San Francisco 49ers

Offseason issues prominent in 49ers’ loss in Pittsburgh

San Francisco 49ers head coach Jim Tomsula takes the field before an NFL football game against the Pittsburgh Steelers, Sunday, Sept. 20, 2015, in Pittsburgh.
San Francisco 49ers head coach Jim Tomsula takes the field before an NFL football game against the Pittsburgh Steelers, Sunday, Sept. 20, 2015, in Pittsburgh. AP

Jim Tomsula’s 49ers have a practice each week he refers to as C&I – clean up and installation. The next one promises to be extra long after Sunday’s 43-18 drubbing by the Steelers.

“We were outplayed,” Tomsula said Monday. “I mean, out-coached. I mean, we lost. We lost the football game and all I’m talking about is, own it, fix it and move on.”

Three areas that were concerns in the offseason – pass defense, pass rush and pass protection – figured prominently in the loss.

The 49ers were all but out of the game by halftime after Steelers quarterback Ben Roethlisberger connected on nearly every deep pass he attempted. He had 252 yards and two touchdowns at the break and finished with 369 yards.

Early in the game, Antonio Brown, Roethlisberger’s favorite target and perhaps the NFL’s best receiver, ran a number of routes against cornerback Kenneth Acker, the least experienced defender on the field. Brown had five catches for 128 yards by halftime.

After the game, Tomsula said the 49ers used a variety of coverages and personnel groups in try to stop Brown. The scouting service Pro Football Focus, however, noted that 120 of Brown’s 195 receiving yards came when he was matched against Acker.

Tramaine Brock, in his sixth season, was asked why he wasn’t the primary cornerback assigned to Brown.

“We can do that. I’m fine with it,” Brock said. “But as the DC (defensive coordinator, Eric Mangini) – it’s his defense. I’ve got to do what I’m told to do.”

Another issue was the pass rush, which was excellent against the Vikings in Week 1. Roethlisberger wasn’t sacked or hit and the 49ers had only four quarterback hurries, two by first-round draft pick Arik Armstead, who played just 14 snaps. With time in the pocket, Roethlisberger connected on passes of 59, 56, 48, 41 and 35 yards.

On the other side, Colin Kaepernick had one of his best statistical games, with 335 yards and two touchdown passes. It’s the fourth time the 49ers quarterback has thrown for more than 300 yards and his 71.7 percent completion rate was the best of the four outings.

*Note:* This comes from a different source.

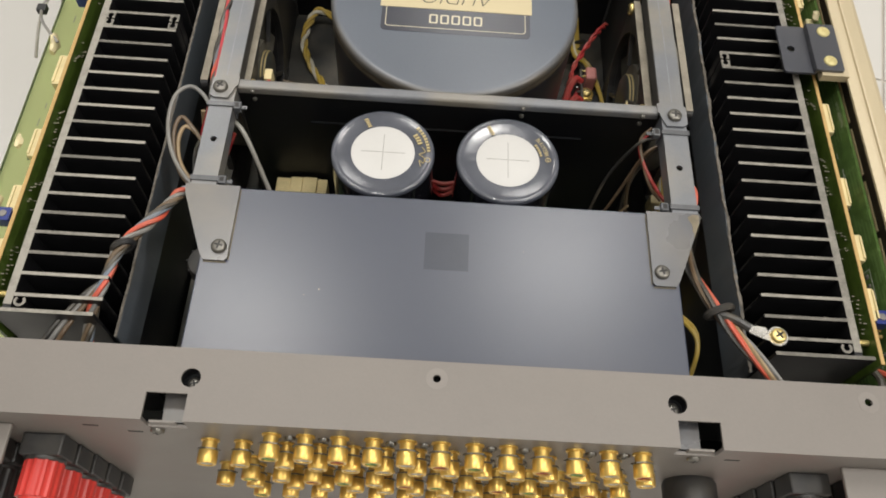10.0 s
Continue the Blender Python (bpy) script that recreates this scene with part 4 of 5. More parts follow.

But the 49ers’ offensive line allowed five sacks and eight quarterback hits. As was the case in the preseason, the right side of the line was particularly shaky.

Now the 49ers have to go on the road again, to play the 2-0 Cardinals whose quarterback, Carson Palmer, already has thrown seven touchdowns.

“We’ve got to make sure they’re not behind us.” Tomsula said of the 49ers’ pass defense. “We’ve got to make plays. We don’t want to give up the big play. I’ve been here for what, nine years? That’s always been what we talk about, what we pride ourselves in. We stop the run and prevent the big play.”

Et cetera – Tomsula said that in addition to a blow to the head, running back Carlos Hyde suffered a leg bruise on a low hit by Steelers safety Mike Mitchell. Hyde remained in the game and the injury is not considered serious.

▪ Tight end Vance McDonald (leg bruise), tight end Blake Bell (back) and receiver Torrey Smith (leg bruise) left the game for various stretches. McDonald’s injury is the most serious, Tomsula said, but none are expected to miss any significant time.

▪ Rookie tailback Mike Davis played 41 snaps, the bulk in the second half after Hyde departed. Jarryd Hayne, the only other running back in the game at that point, played four offensive snaps.